Joel of Jerusalem Feb/Mar 1979
Recently I had a conversation with the young men of the Yeshiva, which is a school for the most religious Jews. The young men devote their time to studying the laws and traditions of Judaism.
While I was there one of the rabbis asked if I knew an electrical repairman to do some work at the house. Yes, I replied. “I will do the work.” I agreed to do it not only because of the work, but because of the great opportunity to witness for the Lord. So I went with him to the main yeshiva (the light of life). When I went in there were many young people from ages 17 to 30, and none of them knew how to do the electrical work.
I did not speak as I was working. When I finished the work the chief rabbi asked, “How much should I pay for your work?” I replied, “First of all, could you make me a cup of tea?” The boys began to ask me questions and why I didn’t belong to the yeshiva.
I asked them. “Should I follow God as you do?” By this time the rabbi returned with a cup of tea. He also began to ask me questions. I told them all that I follow the Lord, the living God, without the yeshiva. They live, but do not work, “But how can you follow God?” they asked. I remembered a song from Proverbs which I quoted for them:
Go to the ant, thou sluggard; consider her ways, and be wise: Which having no guide, overseer, or ruler, Provideth her meat in the summer, and gathereth her food in the harvest. How long wilt thou sleep, O sluggard? when wilt thou arise out of thy sleep? Yet a little sleep, a little slumber, a little folding of the hands to sleep (Prov. 6:6-10).
“And you are not ants,” I said. “You are strong young men. Now you expect me to be like you, to follow the traditions, and do no work. The Lord said, ‘You work, and I’ll help you.’ Be strong and follow the Lord.”
The rabbi intervened, “If they would work, they would not have time to follow God.” I replied, “I work very hard, and I have time to give thanks to the Lord, and not only that, I also have time to witness for Him.” “But how can you do it?” they asked. “I did the work here and you saw me,” I replied, “I also have time for you and to tell you something special about the Lord.” “What can you tell us special about the Lord — a man like you?” they asked. “Oh,” I said, “I can tell you much, things that you have never heard.” No,” they said, “it cannot be!” “I want to ask you all if you have ever heard about the Son of God?” I questioned. “Ha, ha, ha,” they laughed. “You are crazy. From which book did you take this funny story?” “From the Bible,” I replied. They laughed and called me crazy. Then I said, “Do you all believe in the Bible? If so, please give me a Bible, and I will read for you about the Son of God.”

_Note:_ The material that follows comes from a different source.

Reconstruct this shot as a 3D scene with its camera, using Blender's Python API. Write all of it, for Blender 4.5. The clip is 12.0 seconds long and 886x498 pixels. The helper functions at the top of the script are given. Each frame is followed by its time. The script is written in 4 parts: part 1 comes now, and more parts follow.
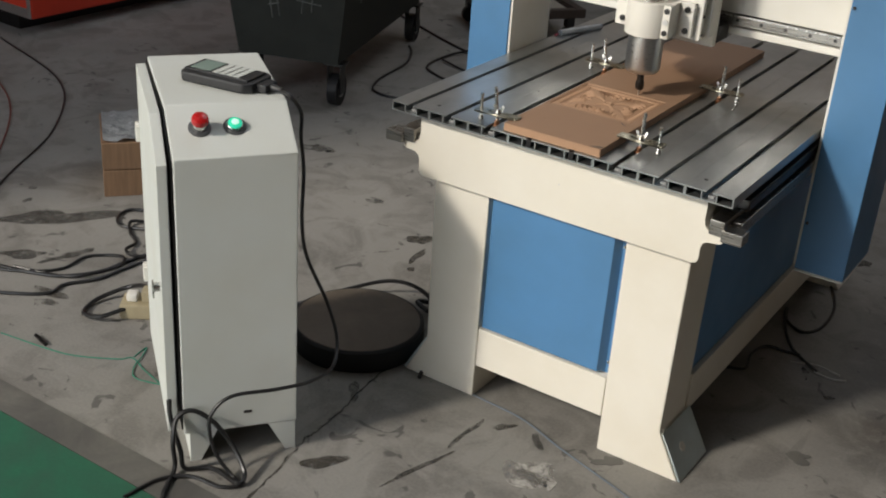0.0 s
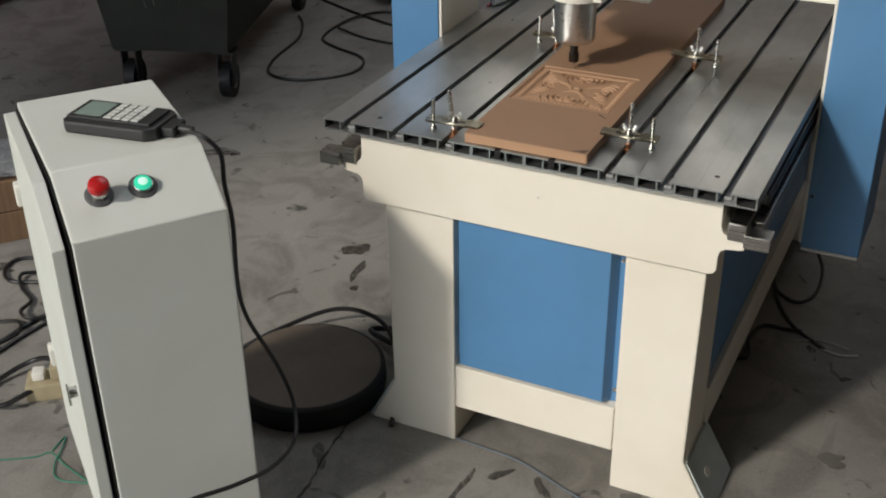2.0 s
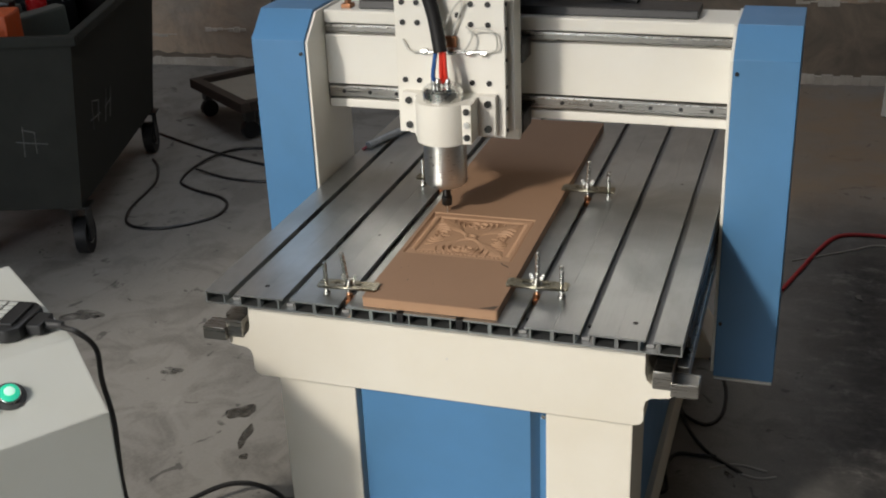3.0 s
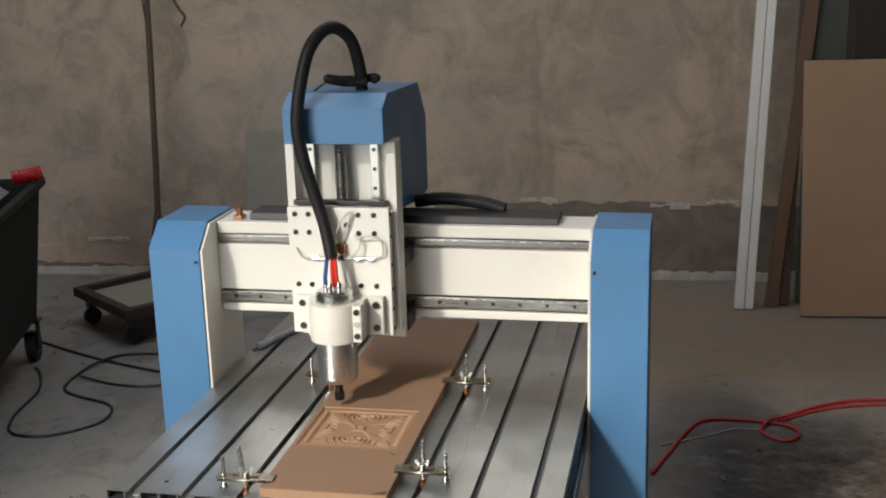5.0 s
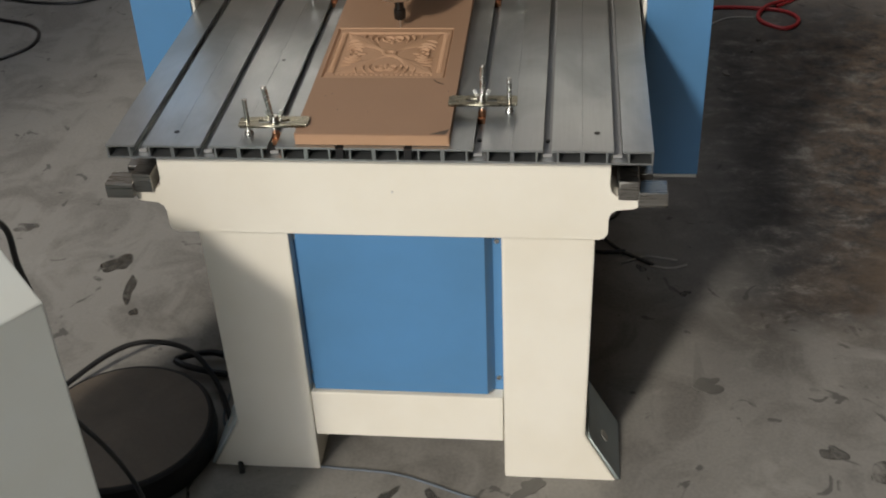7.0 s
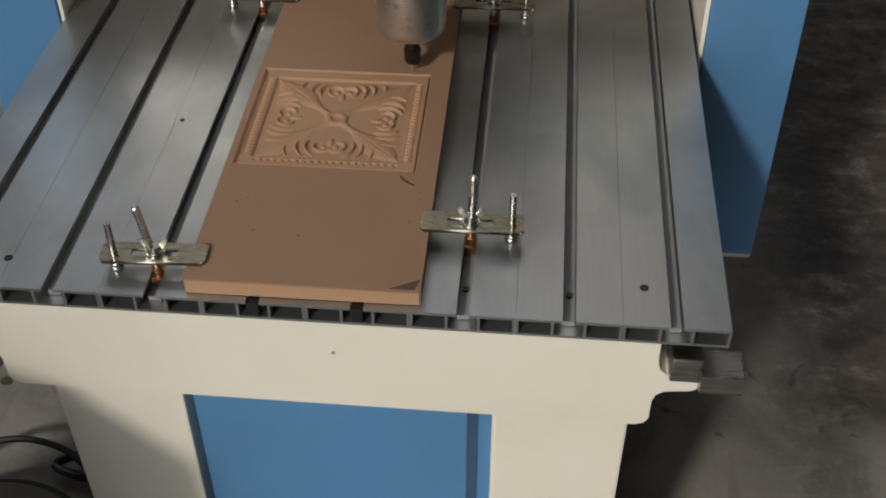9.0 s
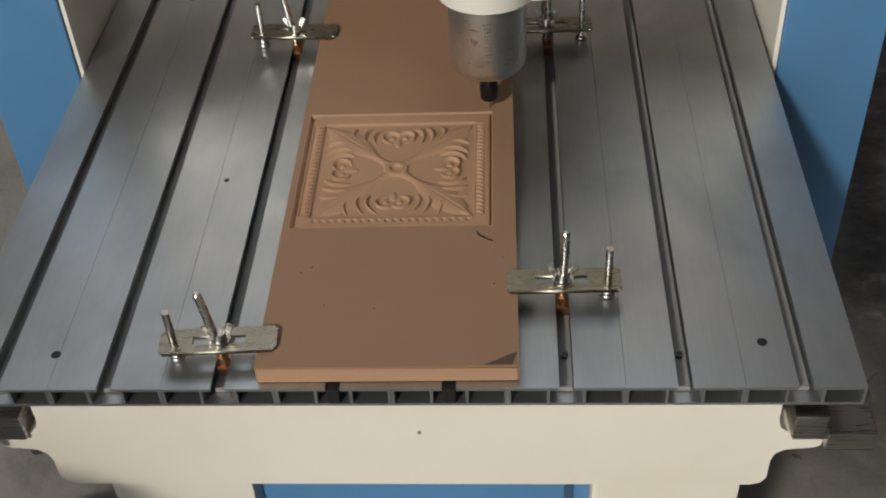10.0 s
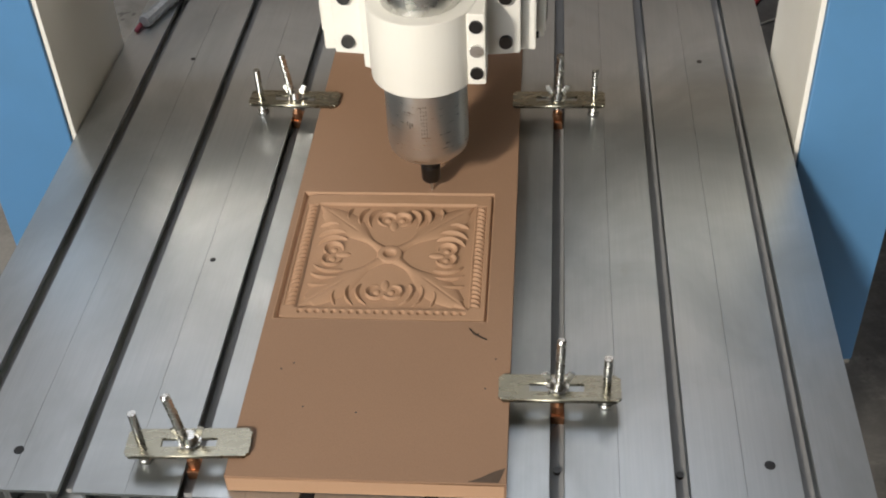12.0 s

They gave me a Bible, and I read for them from Daniel 3:25:
. . .Lo, I see four men loose, walking in the midst of the fire, and they have no hurt; and the form of the fourth is like the Son of God.
“This cannot be,” they insisted. “You are only thinking this. That is not there.”
Then I read Proverbs 30:4:
Who hath ascended up into heaven, or descended? who hath gathered the wind in his fists? who hath bound waters in a garment? who hath established all the ends of the earth? what is his name, and what is his son’s name, if thou canst tel!?
“There, you can see it with your own eyes,” I said. They read it for themselves and then asked the rabbi, “What is this?” “Ah, this is nothing,” he replied. “This is only a fantasy.”
“You are sleeping — all of you,” I said. “It is true — from the Bible — but not familiar to you. How can you follow God if you don’t want to believe what the Bible says? Now tell me what you think of Isaiah 53. Is it also a fantasy? And what about all the prophets and what they wrote about the Lord and His coming?”
They began looking from one to another, and the rabbi was very surprised. He had no answer to give. He asked me at which yeshiva I studied. “None,” I replied. “I study the Bible, and the Lord teaches me through His Spirit. I received Him as my Saviour — into my heart. I don’t believe what the rabbis wrote on paper. They were written without faith and without the Spirit of God. But the Bible is written by the Spirit of God, so it is hard for you, as an unbeliever, to understand.”
The rabbi asked, “To which synagogue do you attend?” “I go to the house of prayer,” I replied, “as it is written in Isaiah 56:7:
‘Even them will I bring to my holy mountain, and make them joyful in my house of prayer: … for mine house shall be called an house of prayer for all people.’ ”
“What?” he exclaimed. “You are not Jewish?” “Yes,” I replied. “I am a completed Jew because I believe all of the Bible. I believe on the Messiah, that He will return, and all who believe on Him will be saved.
“Oh,” he said. “Now we know about whom you speak, You gave us many things to think about.” “All of this which I told you is from the Holy Bible.” I gave them my phone number and told them to cail me whenever they want me to answer more questions. They listened to what I had to say and treated me kindly. May the Lord open their eyes.